Les ridicules imitateurs de Lamartine, de Musset et d’Hugo, et Hugo lui-même — le philosophe vague de Religions et Religion et de L’Âne — avaient relâché le Vers : indigence des rimes, odieux remplissage, chevilles et laisser-aller, le Vers entre leurs mains était devenu flasque, mou, sans corps et sans tête, vide et gonflé, — il venait à rien. On croyait le remplir par d’ineptes cris qu’on prenait pour de la passion et par des lieux-communs qu’on prenait pour de la pensée. À ce débordement des lâchetés et des nullités M. Leconte de Lisle, avec un sens très sûr des nécessités du moment, opposa la forme châtiée, austèrement belle, et l’impassibilité morale. M. Leconte de Lisle est un grand artiste conscient et son œuvre triste et haute a d’imposants aspects de perfection. — Les meilleurs parmi les jeunes esprits le suivirent. Pour eux, la forme irréprochable et la pensée froide furent des mots d’ordre.

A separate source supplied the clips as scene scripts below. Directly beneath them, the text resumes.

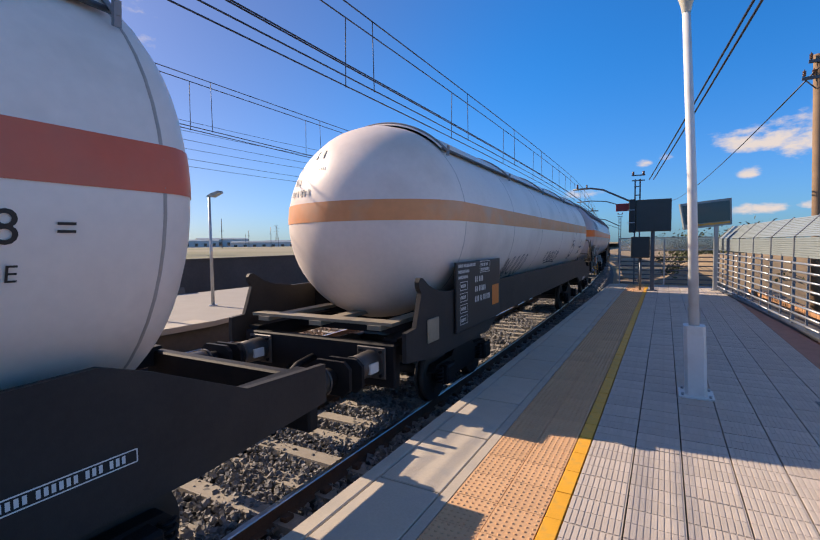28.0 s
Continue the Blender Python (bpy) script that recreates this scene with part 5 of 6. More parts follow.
def white_wagon(kind):
    """Cream tank wagon without sunshield straps: kind a follows the engine, b and c come late in the train."""
    words = {"a": "cream pressure tank wagon with a faded red band and graffiti", "b": "white pressure tank wagon with orange band and dark data board",
             "c": "white pressure tank wagon with red band and black scrawl"}[kind]
    t = thing("tank_wagon", words, "tank wagon", "wagons of the train")
    rear, front = {"a": (-9.4, 8.5), "b": (-9.1, 9.25), "c": (-8.78, 8.85)}[kind]
    y0, y1 = {"a": (-8.05, 7.15), "b": (-6.85, 6.9), "c": (-6.8, 6.65)}[kind]
    dish = {"a": 0.66, "b": 1.25, "c": 1.25}[kind]
    band = {"a": M_red_band, "b": M_orange_old, "c": M_red_clean}[kind]
    tank = shell(t, y0, y1, dish, M_tank_white, band, *{"a": (2.41, 2.69), "b": (2.37, 2.66), "c": (2.36, 2.65)}[kind], (y0 + 0.02, -4.1, -1.5 if kind == "b" else -0.8, 1.4, 4.2, y1 - 0.02), "cream painted pressure tank with grime streaks", 0.6)
    if kind != "a":
        shield(t, y0, y1, M_tank_white, 44, 0.06, 5)
    underframe(t, rear, front)
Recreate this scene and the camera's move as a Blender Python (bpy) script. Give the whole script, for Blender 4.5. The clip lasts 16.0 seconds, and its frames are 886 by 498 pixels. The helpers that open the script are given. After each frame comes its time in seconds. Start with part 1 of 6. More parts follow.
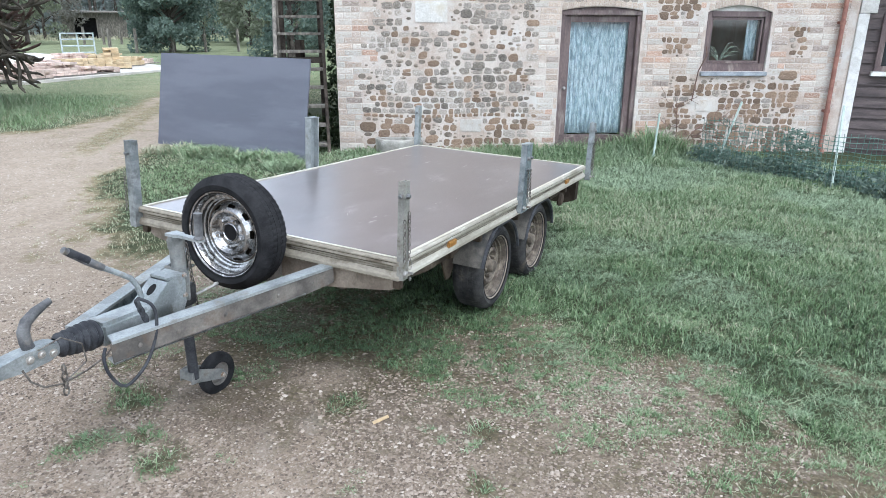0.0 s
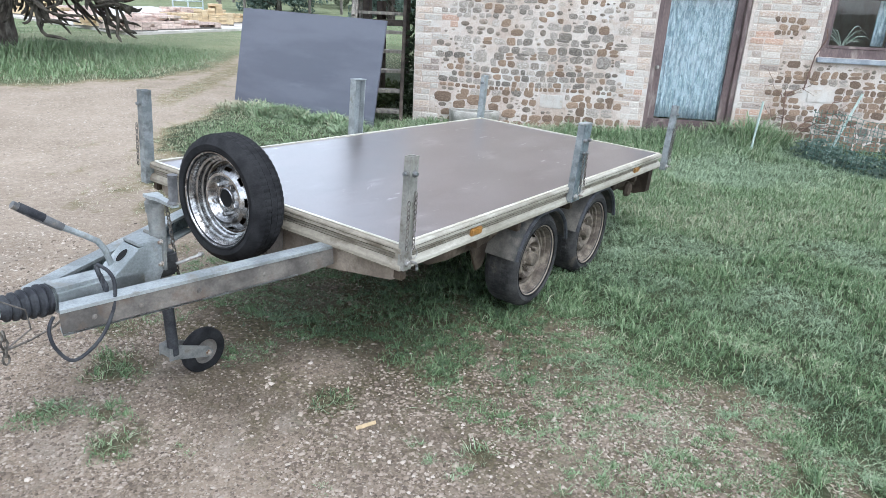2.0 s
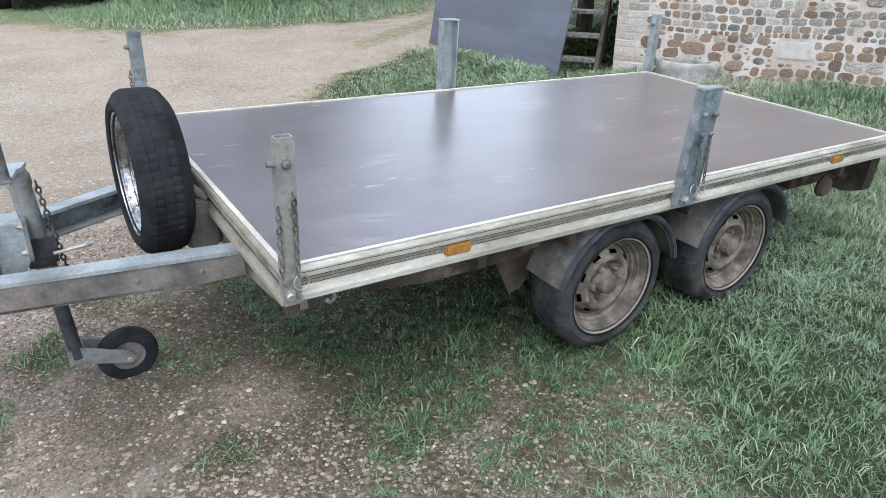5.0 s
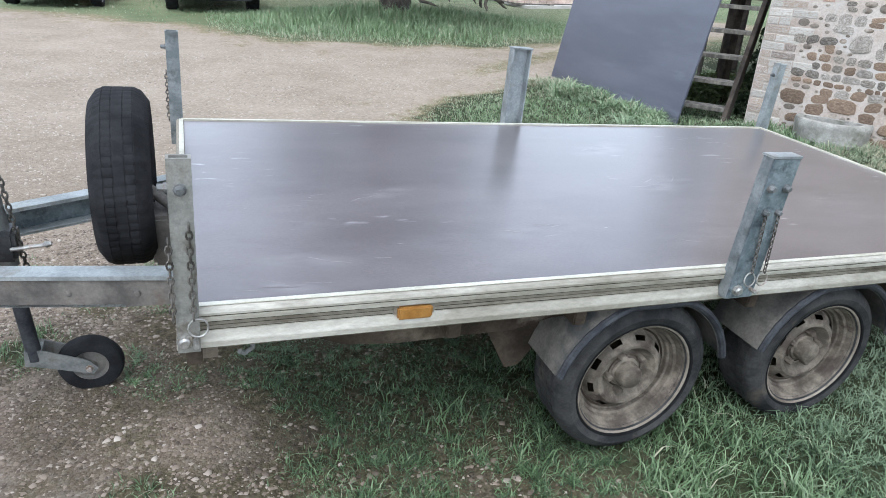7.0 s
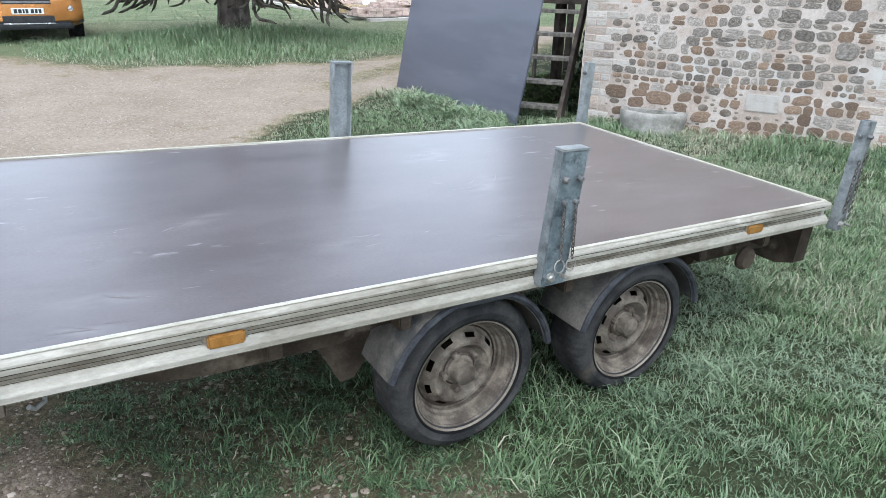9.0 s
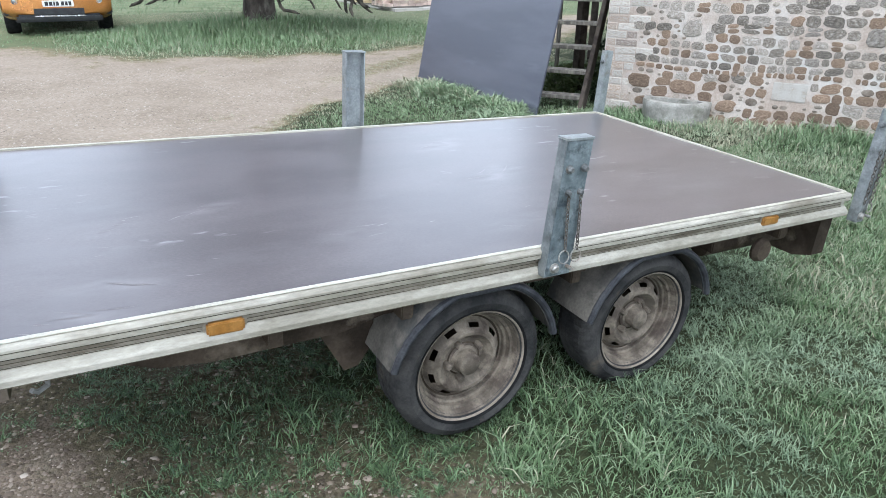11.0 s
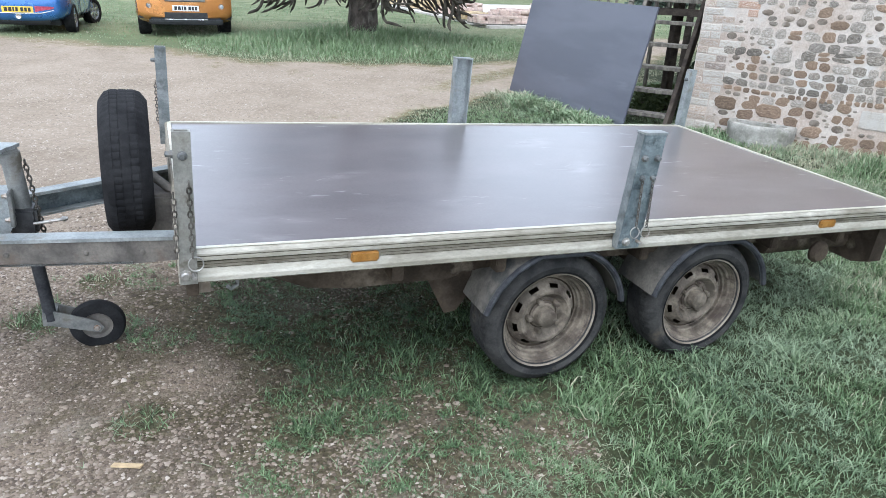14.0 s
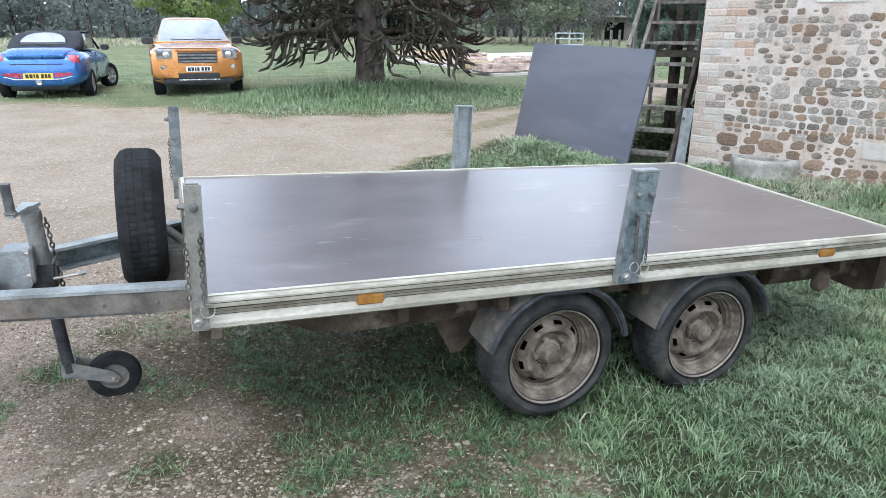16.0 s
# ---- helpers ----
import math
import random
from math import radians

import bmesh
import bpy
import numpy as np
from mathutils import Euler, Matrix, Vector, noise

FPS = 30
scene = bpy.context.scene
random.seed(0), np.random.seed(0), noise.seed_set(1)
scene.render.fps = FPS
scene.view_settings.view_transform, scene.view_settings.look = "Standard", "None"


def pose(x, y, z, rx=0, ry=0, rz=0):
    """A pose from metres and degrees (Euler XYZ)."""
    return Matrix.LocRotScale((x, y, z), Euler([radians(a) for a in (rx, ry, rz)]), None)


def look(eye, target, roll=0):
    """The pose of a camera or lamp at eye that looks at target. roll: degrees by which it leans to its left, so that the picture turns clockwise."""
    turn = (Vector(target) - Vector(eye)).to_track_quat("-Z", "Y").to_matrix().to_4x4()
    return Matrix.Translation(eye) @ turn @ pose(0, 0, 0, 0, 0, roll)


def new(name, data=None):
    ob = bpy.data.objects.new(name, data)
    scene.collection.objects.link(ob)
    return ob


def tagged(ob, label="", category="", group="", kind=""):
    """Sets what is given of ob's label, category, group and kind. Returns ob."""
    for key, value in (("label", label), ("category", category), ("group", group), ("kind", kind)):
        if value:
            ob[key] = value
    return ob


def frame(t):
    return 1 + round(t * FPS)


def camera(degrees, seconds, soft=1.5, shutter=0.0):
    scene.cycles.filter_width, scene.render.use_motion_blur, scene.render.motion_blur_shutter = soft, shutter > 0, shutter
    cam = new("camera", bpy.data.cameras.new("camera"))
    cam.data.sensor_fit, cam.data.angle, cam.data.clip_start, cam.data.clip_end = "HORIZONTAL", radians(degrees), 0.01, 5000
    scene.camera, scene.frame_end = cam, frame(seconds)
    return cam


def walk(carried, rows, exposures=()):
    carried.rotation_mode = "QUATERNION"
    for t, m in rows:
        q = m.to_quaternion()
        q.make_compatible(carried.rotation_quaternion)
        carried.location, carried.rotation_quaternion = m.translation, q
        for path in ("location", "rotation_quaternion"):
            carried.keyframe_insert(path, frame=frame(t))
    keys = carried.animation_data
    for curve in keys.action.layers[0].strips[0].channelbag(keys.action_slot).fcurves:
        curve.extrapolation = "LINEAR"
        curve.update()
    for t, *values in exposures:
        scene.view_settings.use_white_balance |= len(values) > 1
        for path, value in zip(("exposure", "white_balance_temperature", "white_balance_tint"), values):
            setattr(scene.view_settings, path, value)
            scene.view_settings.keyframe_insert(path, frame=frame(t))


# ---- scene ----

Le Parnasse, qui est la symétrique contradiction du groupe romantique, a rendu à

  1. À cette œuvre, comme nous l’avons vu, Baudelaire ne fut pas étranger : mais il a paru logique, l’influence de Baudelaire étant plus quant au fond qu’à l’expression, d’en traiter avant de parler de la toute formelle doctrine parnassienne.